The Lame ones are Wonders for a second time this season which means two things: 1) they are really good and 2) the rest of us are fighting for second place. They are the only undefeated team and have nearly a 70-point lead in total points. The lowest score they’ve posted is 97.8. A quintet of AP, Forte, Wallace, Graham and A.J. Green is potent with a capital “Fuck me I have to play this juggernaut on Sunday!” I may have to issue fatwas on Peterson and Graham just so I don’t lose by 50. *kicks self in groin for not drafting Graham in the fifth-round*
The Amy Winehouse Disasters of the Week
Furry Beasts (67.9 points) – I present Exhibit A as evidence to British folk’s aversion to dentistry. Methinks a steady diet of booze, heroin and ketamine isn’t conducive to oral health, or health in general considering Winehouse is pushing daisies. I’m still pissed she couldn’t hold out for another three months because I had 28 in the death pool. C’mon, dying at 27 is so passé in the music industry. And she died from a seizure. BORRRRRINGGGGG. At least Kurt Cobain had the common courtesy to eat a shotgun. That’s rock ‘n’ roll!

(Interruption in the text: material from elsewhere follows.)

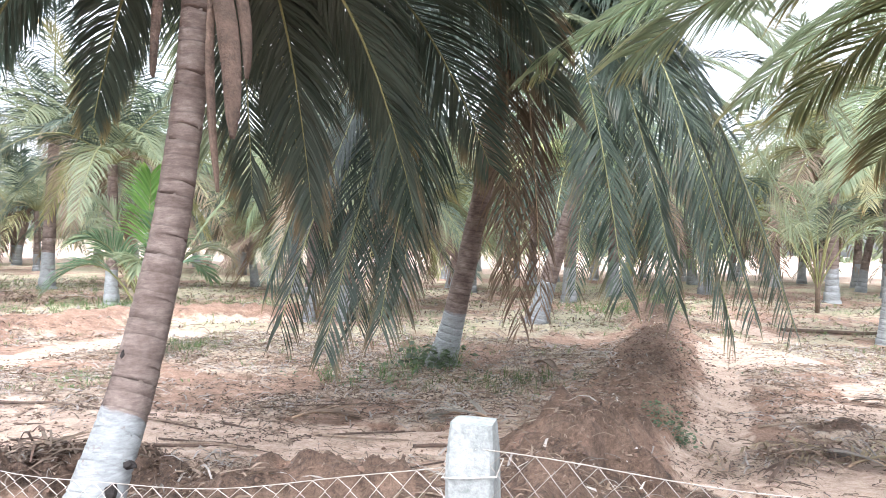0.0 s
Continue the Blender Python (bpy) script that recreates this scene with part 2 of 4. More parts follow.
def under(name, me, parent, label=""):
    ob = new(name, me)
    ob.parent = parent
    return tagged(ob, label)


def part(name, bm, mat, parent, label=""):
    me = bpy.data.meshes.new(name)
    bm.to_mesh(me)
    bm.free()
    me.materials.append(mat)
    return under(name, me, parent, label)


def empty(name, place, label, category, group="", kind=""):
    ob = new(name)
    ob.location = place
    return tagged(ob, label, category, group, kind)


def lattice(ix, iy, seed):
    h = (ix.astype(np.int64) * 374761393 + iy.astype(np.int64) * 668265263 + seed * 982451653) & 0x7FFFFFFF
    h = ((h ^ (h >> 13)) * 1274126177) & 0x7FFFFFFF
    return ((h ^ (h >> 16)) & 0xFFFF) / 65535.0


def value_noise(x, y, seed):
    ix, iy = np.floor(x), np.floor(y)
    fx, fy = x - ix, y - iy
    fx, fy = fx * fx * (3 - 2 * fx), fy * fy * (3 - 2 * fy)
    a, b = lattice(ix, iy, seed), lattice(ix + 1, iy, seed)
    c, d = lattice(ix, iy + 1, seed), lattice(ix + 1, iy + 1, seed)
    return (a * (1 - fx) + b * fx) * (1 - fy) + (c * (1 - fx) + d * fx) * fy


def fractal(x, y, scale, octaves, seed):
    x, y = np.asarray(x, dtype=float), np.asarray(y, dtype=float)
    out, amp, tot = 0.0, 1.0, 0.0
    for k in range(octaves):
        out = out + amp * value_noise(x * scale + 17.3 * k, y * scale - 9.1 * k, seed + k)
        tot, amp, scale = tot + amp, amp * 0.5, scale * 2.03
    return out / tot - 0.5


def line_distance(x, y, pts):
    """Distance to a polyline, and how far along it (0 to 1) the nearest place lies."""
    best, where = np.full(np.shape(x), 1e9), np.zeros(np.shape(x))
    n = len(pts) - 1
    for k in range(n):
        (ax, ay), (bx, by) = pts[k], pts[k + 1]
        dx, dy = bx - ax, by - ay
        s = np.clip(((x - ax) * dx + (y - ay) * dy) / (dx * dx + dy * dy), 0, 1)
        d = np.hypot(x - ax - s * dx, y - ay - s * dy)
        where = np.where(d < best, (k + s) / n, where)
        best = np.minimum(best, d)
    return best, where


def smooth(v, lo, hi):
    s = np.clip((v - lo) / (hi - lo), 0, 1)
    return s * s * (3 - 2 * s)


# ---- ground ----
FENCE = [(9.6, -0.9), (7.2, -0.1), (4.75, 0.75), (2.29, 1.66), (0.0, 2.28), (-2.70, 3.30), (-5.27, 3.79), (-7.70, 4.29), (-10.2, 4.8), (-12.8, 5.3), (-15.4, 5.8)]
BUND = [(0.92, 5.7), (1.07, 6.2), (2.35, 9.6), (3.95, 15.0), (5.5, 21.5), (7.0, 29.0)]
BUND_LEFT = [(-9.3, 7.7), (-8.6, 9.6), (-7.6, 12.6), (-6.4, 15.6), (-4.8, 17.0), (-3.0, 17.6)]
STREAMS = [[(1.5, 4.9), (2.0, 6.3), (2.65, 8.1), (3.75, 11.2), (5.4, 15.3), (6.3, 14.8), (6.9, 19.6)],
           [(-15.0, 4.6), (-11.0, 5.2), (-8.8, 5.6), (-7.0, 7.4), (-6.6, 9.6), (-5.6, 12.6), (-5.0, 13.6)],
           [(-9.8, 6.4), (-9.0, 7.4), (-8.9, 9.0)], [(-5.6, 15.6), (-4.0, 16.6), (-2.0, 17.6), (1.5, 18.6)]]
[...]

The Beasts are heading in the wrong direction. They still rank third in points, but at 1-4 they are staring at a must-win game this week. The good news is both Miles Austin and Steven Jackson are on the comeback trail; Austin draws the Patriots horrid secondary while Jackson gets a stout Packers run defense. The bad news is MJD has scored only two touchdowns and Mario Manningham is losing catches to Victor “Caribbean” Cruz. Oh, Joe Addai is hurt, again. Damn, injuries suck.
Lights out on Week 5. Stud has some planking to do.